Rogers is nearly as good, and her transformations from loving wife to bratty little girl are just as adept at signaling the change in her character (in fact, both actors render completely redundant the silly sound effect that accompanies their changeovers, which makes the whole thing seem more like magic than science). Rogers doesn't get quite as much meat as her co-star, but she does seem to have a real ball shifting from a TV sitcom housewife to a mouthy teen who speaks her mind. There are hints of sexism here — why does the younger Grant become playful and fun-loving while Rogers' youth unleashes a shrewish, whining quality in her personality? — though they are balanced on the whole by the film's overall thrust, and by Barnaby and Edwina's temperate consideration of what the youth formula brings out in each of them. The scene where Edwina, reliving her honeymoon night with her husband, abruptly breaks down crying and lashing out at him over everything, is cruelly stereotyped, depicting every negative feminine caricature rolled up into one character. On the other extreme, the "mature" Edwina dismisses her husband's philandering, his chasing after the luscious Laurel, with nothing more than a bit of affectionate ribbing, as though that's to be expected. Edwina vacillates between a dowdy housewife and a frightful nag, both hoary stereotypes even if Rogers does invest them with a greater than usual depth and complexity.
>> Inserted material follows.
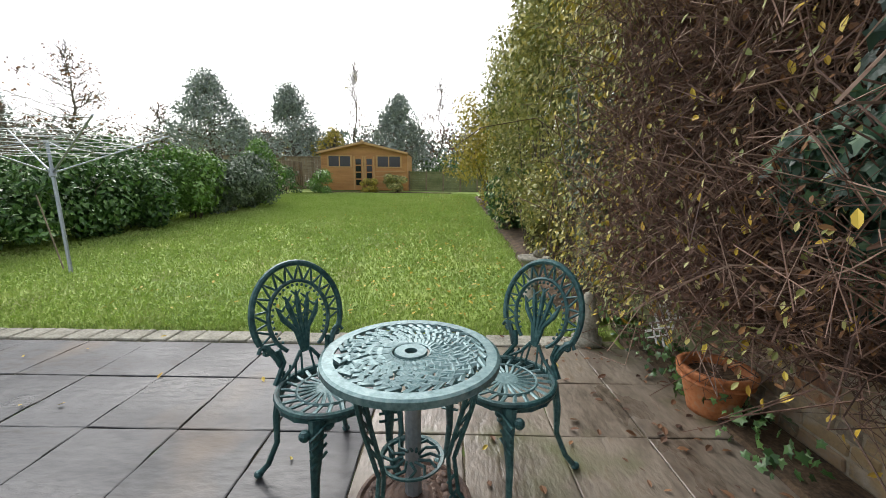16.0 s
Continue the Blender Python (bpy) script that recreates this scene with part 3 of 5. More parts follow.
pl = thing("planter_wall", "low weathered brick planter wall with a sloping red brick coping", "planter", kind="structure")
part("soil", Shape().box((-2.80, .60, .33), (.46, 3.5, .54), .02), M_SOIL, pl)
part("mortar", Shape().box((-2.79, .635, .285), (.552, 3.642, .57), .004), M_MORTARD, pl)
bs = Shape()
brick_block(bs, -3.08, -2.50, -1.2, 2.47, .0, .57, rb)
part("brickwork", bs, M_BRICKD, pl)["kind"] = "stuff"
cap = Shape()
for a, b in ((2.02, 2.24), (2.25, 2.47)):
    cap.box((-2.59, (a + b) / 2, .60), (.19, b - a, .065), .012, jit=.006, rng=rb)
for a, b in ((-2.69, -2.88), (-2.89, -3.08)):
    cap.box(((a + b) / 2, 2.42, .60), (abs(b - a), .10, .06), .012, jit=.006, rng=rb)
part("stone_cap", cap, M_BRICKD, pl)
COPE = [Shape().box((0, 0, 0), (.112, .101, .068), .010, jit=.005, rng=rb).mesh("coping_brick") for _ in range(4)]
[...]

The film's theme, if such a light-hearted confection can be said to have one without sounding too pretentious, is the importance of retaining a youthful passion in relationships, even as youth itself recedes into the past. Initially, Barnaby and Edwina's marriage is a bit staid, and Edwina seems vaguely discontented even if she's too chipper and understanding to let it show. In one early scene, she casually shrugs it off when Barnaby's absent-minded musings prevent them from going out to a party, shedding her elegant dress for a frumpy housewife's apron and making her husband eggs instead. Despite her laidback attitude, it's hard to believe that she isn't at least subconsciously dissatisfied with this situation. Even the oblivious Barnaby soon realizes it, reminiscing about the much more passionate early years of their marriage.

This narrative of dimmed romance drives the film's narrative, which is otherwise structured only by the (il)logic of its escalating series of gags. There is no real plot here, just the riotous spirit of fun unleashed by the youth formula's effects. The narrative throughline is more subtle, an undercurrent beneath the surface insanity and laughs, a story of lovers reconnecting with their youth and realizing both what they've missed and what they've gained by growing up. The narrative here is thus not a sequence of events so much as a sequence of emotions, and the actors do a fantastic job of maintaining this serious subtext even through the film's most baroque bits of slapstick absurdity.

And there's plenty of absurdity to contend with, in the best sense. The dialogue is quick-witted and clever, packed with sexual double entendres and wordplay. It's not quite as pattering as in some of Hawks' earlier screwball comedies, but there's a real comedic edge to it, a bite to the verbiage that's enhanced by the actors' flowing deliveries. Monroe, though she has a bit part, gets a lot of the choice material, playing even more of an oblivious blonde bimbo than usual, whether she's showing off her "acetates" or explaining why she's at work so early: "Mr. Oxley's been complaining about my punctuation, so I'm careful to get here before nine." Speaking of Oxley, Charles Coburn, as Barnaby's boss, gives another great character actor turn, as a dignified old geezer who's utterly matter-of-fact about his perversions. One of the film's best lines is tossed off by Coburn as he watches Monroe leave the room, having just told her that she shouldn't try typing again after the last disaster. He admires her wiggling walk as she exits, then turns to Grant with a shrug and deadpans, "anyone can type." Hawks also packs a lot of physical humor into the film, whether it's from an impressively trained monkey or from Grant, who's a tightly wound ball of energy and even launches into one of the joyful somersaults he so often performed in his earlier career. The film is nearly a decade late to be a real screwball comedy — and it was certainly too late to be a commercially successful one, as the dismal box office take at the time proved — but it is nevertheless a vibrant, satisfying take on the genre that Hawks and Grant themselves perfected in their own younger days.